Why is Thanong lumping Malaysia with Thailand? In terms off service, transportation, liberalization, political stability, and government policy towards foreign investors, Malaysia beats Thailand. On the other hand, Thailand beats Indonesia and the Philippines. But Thanong is right. Before Thailand was the king of Southeast Asia, but if the Philippines and Indonesia ever get their acts together, along with the rise of Vietnam, Thailand will be in big trouble,

"But going forward the bad news is, these (transitional and now emerging) countries are now competing against Malaysia and Thailand for trade, commerce and investment. Some of the new players have enormous populations (China and India it goes without saying, but also Pakistan, Bangladesh and Vietnam). Others have small populations but untapped natural resources that they are keen to exploit (Kazakhstan and Mongolia)." Already, Malaysia and Thailand have been overshadowed by the excitement of these new places. Their stock markets have received less weighting as a percentage in the Morgan Stanley Capital International Index (MSCI). Malaysia enjoyed a peak in May 1995, with a weighting in the MSCI of 16.2. Now its weighting is 4.5 per cent. Thailand has faced a similar situation, with an MSCI weighting of 10.1 per cent in June 1995 and now 2.2 per cent. This implies that other emerging markets have been taking away the investment that would have otherwise gone to Malaysia and Thailand.

Compete or die.

The two neighbours need to do something to improve their attractiveness, as global changes unfold before their eyes. Unfortunately, Thailand has not yet started to rethink its future or how it plans to compete in the years ahead. Singapore laid down its economic plan for the global economy four or five years ago. Malaysia has also taken several steps to improve its attractiveness. Vietnam has done an excellent job in opening up. But Thailand - facing an ongoing political crisis - has to pull itself together quickly and mobilise all its resources in order to make sure it's going in the right direction.
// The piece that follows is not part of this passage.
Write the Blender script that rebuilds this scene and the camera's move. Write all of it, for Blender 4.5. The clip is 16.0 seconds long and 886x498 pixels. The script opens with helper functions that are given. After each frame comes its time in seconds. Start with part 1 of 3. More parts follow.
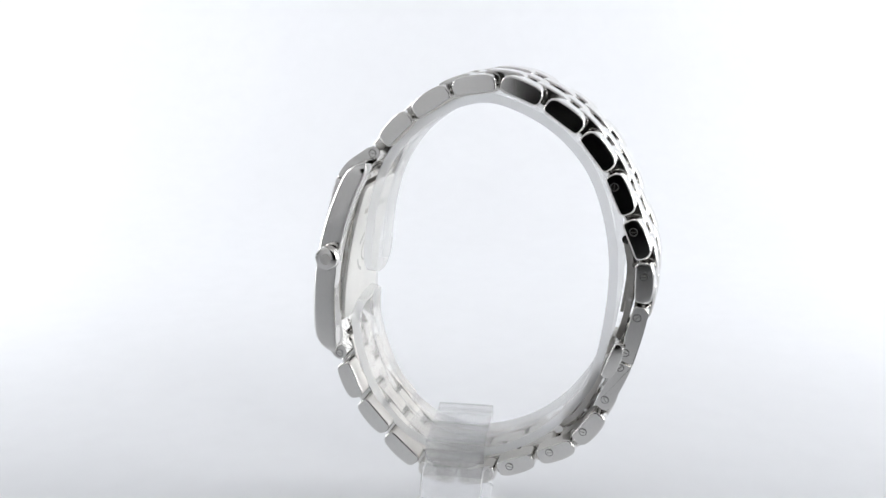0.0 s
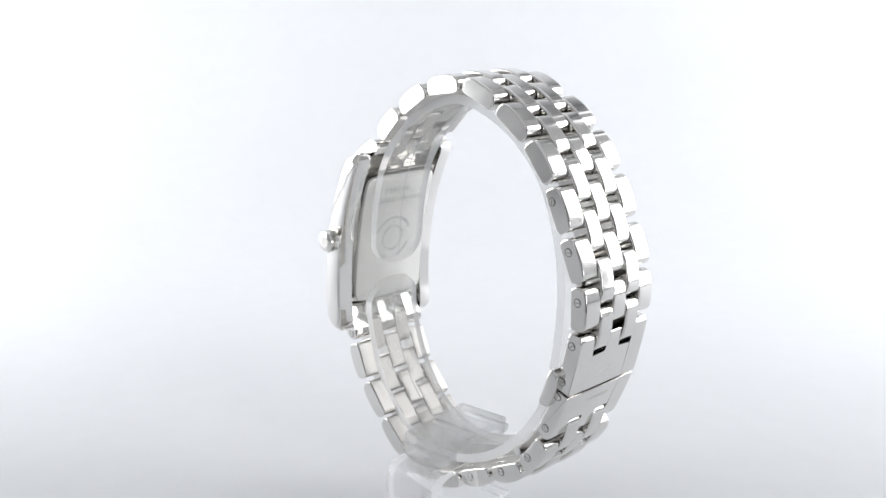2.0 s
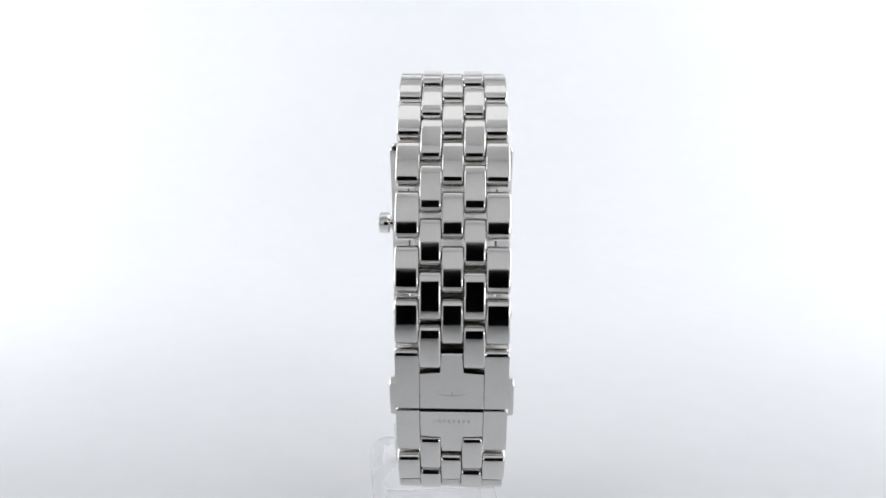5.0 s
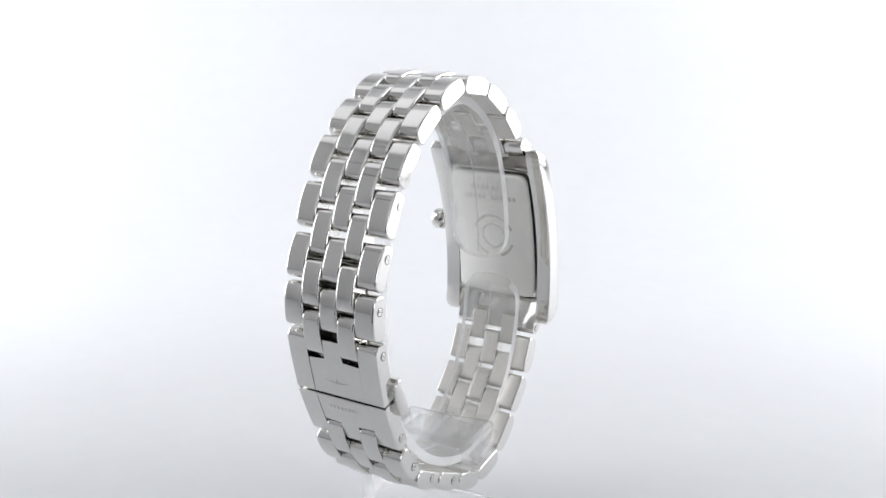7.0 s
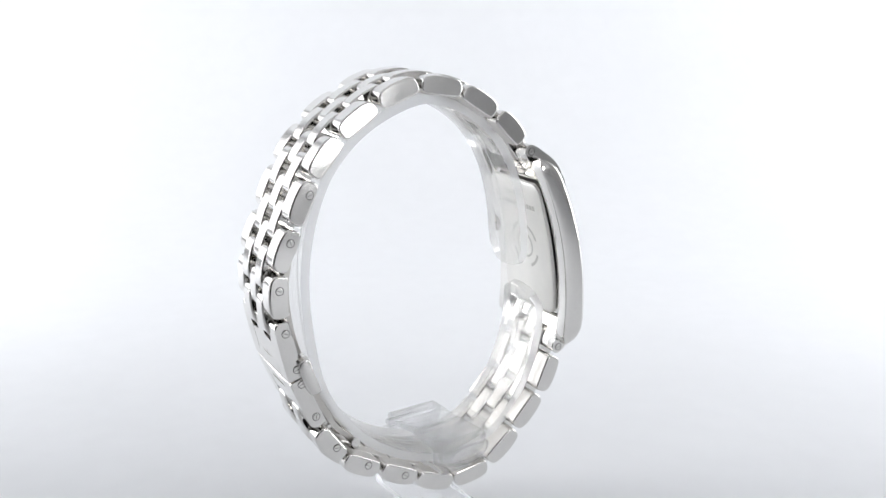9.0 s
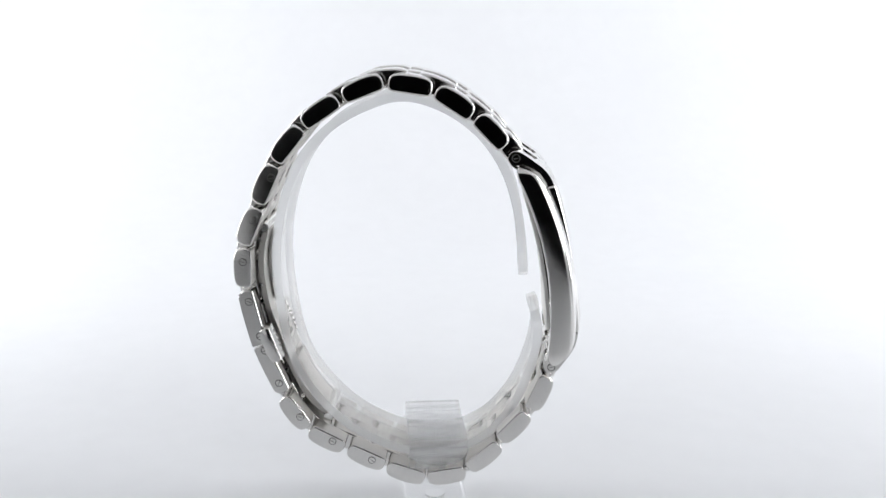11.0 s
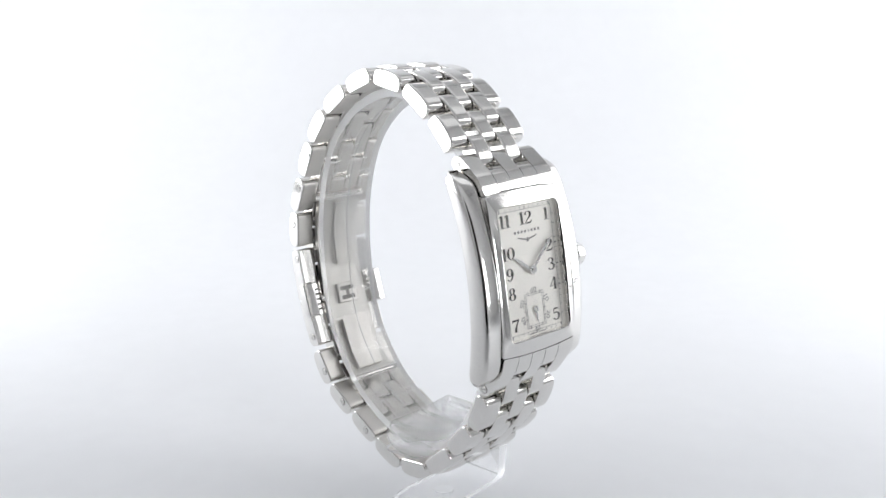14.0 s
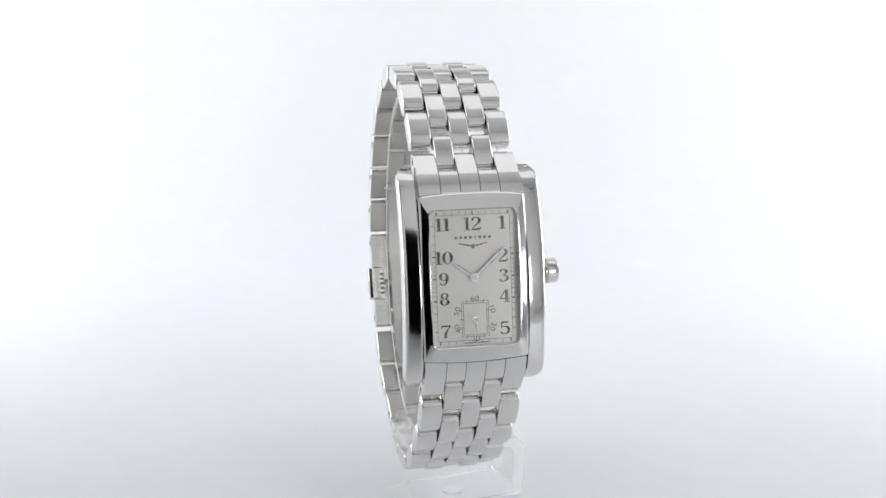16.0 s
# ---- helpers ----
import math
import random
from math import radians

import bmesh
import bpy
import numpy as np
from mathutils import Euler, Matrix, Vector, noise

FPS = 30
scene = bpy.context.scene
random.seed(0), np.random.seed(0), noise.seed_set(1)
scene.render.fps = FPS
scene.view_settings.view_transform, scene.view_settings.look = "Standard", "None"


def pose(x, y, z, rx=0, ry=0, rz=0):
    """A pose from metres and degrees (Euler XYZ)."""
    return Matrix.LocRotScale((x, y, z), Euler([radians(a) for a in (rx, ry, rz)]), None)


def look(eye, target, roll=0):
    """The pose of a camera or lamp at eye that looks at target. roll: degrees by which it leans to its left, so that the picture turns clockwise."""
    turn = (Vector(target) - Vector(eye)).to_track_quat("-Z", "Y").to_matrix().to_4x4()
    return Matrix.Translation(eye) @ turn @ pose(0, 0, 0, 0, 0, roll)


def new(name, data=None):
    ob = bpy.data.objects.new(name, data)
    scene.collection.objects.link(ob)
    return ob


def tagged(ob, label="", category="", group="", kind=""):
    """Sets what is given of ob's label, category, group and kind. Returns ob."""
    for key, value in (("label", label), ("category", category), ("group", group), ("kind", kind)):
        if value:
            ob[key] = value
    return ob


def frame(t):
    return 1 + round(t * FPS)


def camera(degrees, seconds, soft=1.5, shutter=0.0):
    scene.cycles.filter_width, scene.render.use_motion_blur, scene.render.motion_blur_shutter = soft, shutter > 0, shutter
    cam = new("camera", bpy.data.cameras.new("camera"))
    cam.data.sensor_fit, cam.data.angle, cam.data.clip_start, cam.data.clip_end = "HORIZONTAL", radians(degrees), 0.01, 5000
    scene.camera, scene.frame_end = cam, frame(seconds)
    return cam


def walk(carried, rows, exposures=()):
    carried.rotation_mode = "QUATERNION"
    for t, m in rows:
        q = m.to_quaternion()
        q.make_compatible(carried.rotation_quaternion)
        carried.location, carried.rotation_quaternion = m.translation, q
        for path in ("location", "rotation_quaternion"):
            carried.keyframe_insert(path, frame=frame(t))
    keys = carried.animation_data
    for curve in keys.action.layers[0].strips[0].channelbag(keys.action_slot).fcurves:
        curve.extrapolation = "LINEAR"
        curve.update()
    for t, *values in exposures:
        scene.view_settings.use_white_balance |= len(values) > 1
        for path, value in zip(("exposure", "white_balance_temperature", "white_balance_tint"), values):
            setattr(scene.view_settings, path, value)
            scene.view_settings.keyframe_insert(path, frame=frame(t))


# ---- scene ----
MM = 0.001
LIFT = 0.0445                       # height of the watch's own origin over the table
TURN0, RATE = -15.886, -15.140      # turntable: degrees at the start, degrees a second

# ---- camera ----
cam = camera(47.655, 16.0, soft=1.5)
EYE = (-0.00107, -0.168, 0.0504 + LIFT)
AIM = (EYE[0], EYE[1] + math.cos(radians(15.014)), EYE[2] - math.sin(radians(15.014)))
walk(cam, [(0.0, look(EYE, AIM, 0.18)), (16.0, look(EYE, AIM, 0.18))], exposures=[(0.0, 0.0), (16.0, 0.0)])

# ---- light ----
world = bpy.data.worlds.new("dim_room")
world.use_nodes = True
world.node_tree.nodes["Background"].inputs[0].default_value = (0.5, 0.55, 0.6, 1)
world.node_tree.nodes["Background"].inputs[1].default_value = 0.02
scene.world = world


def soft_lamp(name, eye, target, wide, high, watts, colour):
    data = bpy.data.lights.new(name, "AREA")
    data.shape, data.size, data.size_y, data.energy, data.color = "RECTANGLE", wide, high, watts, colour
    ob = new(name, data)
    ob.matrix_world = look(eye, target)
    return ob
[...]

Thailand has all the potential in the world. It is truly the suvarnaphumi. But the bureaucracy, the military and the anti-foreigner capitalist elite want to protect their interests. The last thing they want is Thailand to liberalize its economy and political system. They want to keep the poor disenfranchised, stupid and powerless.
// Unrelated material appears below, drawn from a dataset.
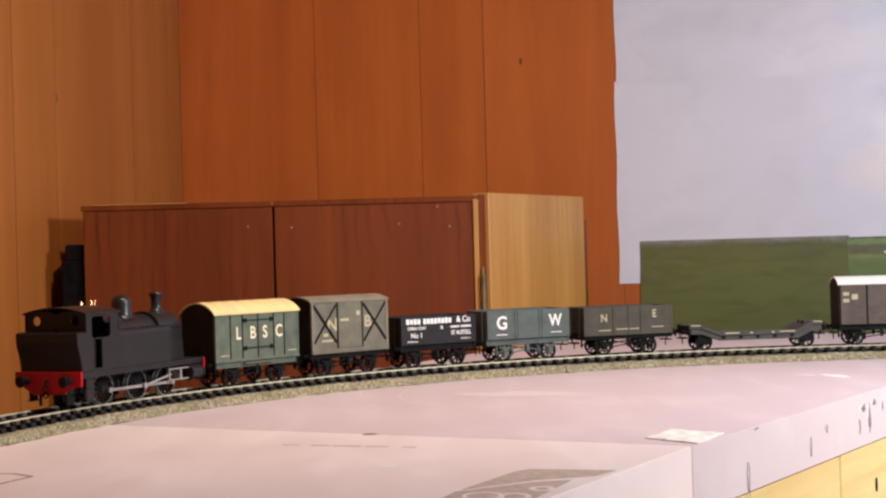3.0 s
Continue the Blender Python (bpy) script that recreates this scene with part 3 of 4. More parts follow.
def coupling(parent, x, direction):
    """A wire loop with its hook below the headstock."""
    bm = bmesh.new()
    d = direction
    box(bm, *mm((min(x, x + 4.5 * d), max(x, x + 4.5 * d), -1.2, 1.2, 8.6, 9.6)))
    pts = [(x + 1 * d, -5.5, 9.0), (x + 6.2 * d, -5.5, 9.0), (x + 6.2 * d, 5.5, 9.0), (x + 1 * d, 5.5, 9.0)]
    for p, q in zip(pts, pts[1:]):
        rod(bm, mm(p), mm(q), 0.42 * K, 6)
    rod(bm, mm((x + 4.4 * d, 0, 9.2)), mm((x + 5.6 * d, 0, 12.0)), 0.5 * K, 6)
    rod(bm, mm((x + 3.6 * d, 0, 8.6)), mm((x + 3.6 * d, 0, 4.6)), 0.45 * K, 6)
    part("coupling", bm, M_STRAP, parent)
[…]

But Thanong will never talk about this, because he is part of the Thai elite that wants to maintain its feudal, social and economic privileges.


Anonymous said...

You say, "Of all the these economies, Thailand had the biggest head start in the 1850's," based on what evidence? Do you mean because Siam was an independent country and the Bowring treating brought trade and prosperity? I think it benefited only a tiny percentage, specifically members of the ruling/royal family. Compare this to Singapore, say, where free trade benefited a wider base people. Politically, it would seem that Siam also had a head start when absolute monarchy was abolished, equivalent to independence for the neighbors. Unfortunately, we'll still stuck where we were in 1932 while several neighbors have forged ahead. I agree with you, if we had half competant leaders we could be a great country in this region.

Anonymous said...

The problem is that the leaders are inevitably drawn from the people. The people are hampered by a Victorian education systm and a restrictive culture which actively seeks to prevent the development of excellence, instead focusing on the patronage system where age and status (which may well have been bought) are respected and not worth. It is the form over substance problem again.

I heard that when a private University in the Philipines went bust, one of the last duties performed was to come here and sell bogus doctorates to numerous Thai parliamentarians. I cant judge the truth of this of course but the very fact that it is given any credence at all speaks volumes for the Thai approach to life.

And it isnt going to change any time soon.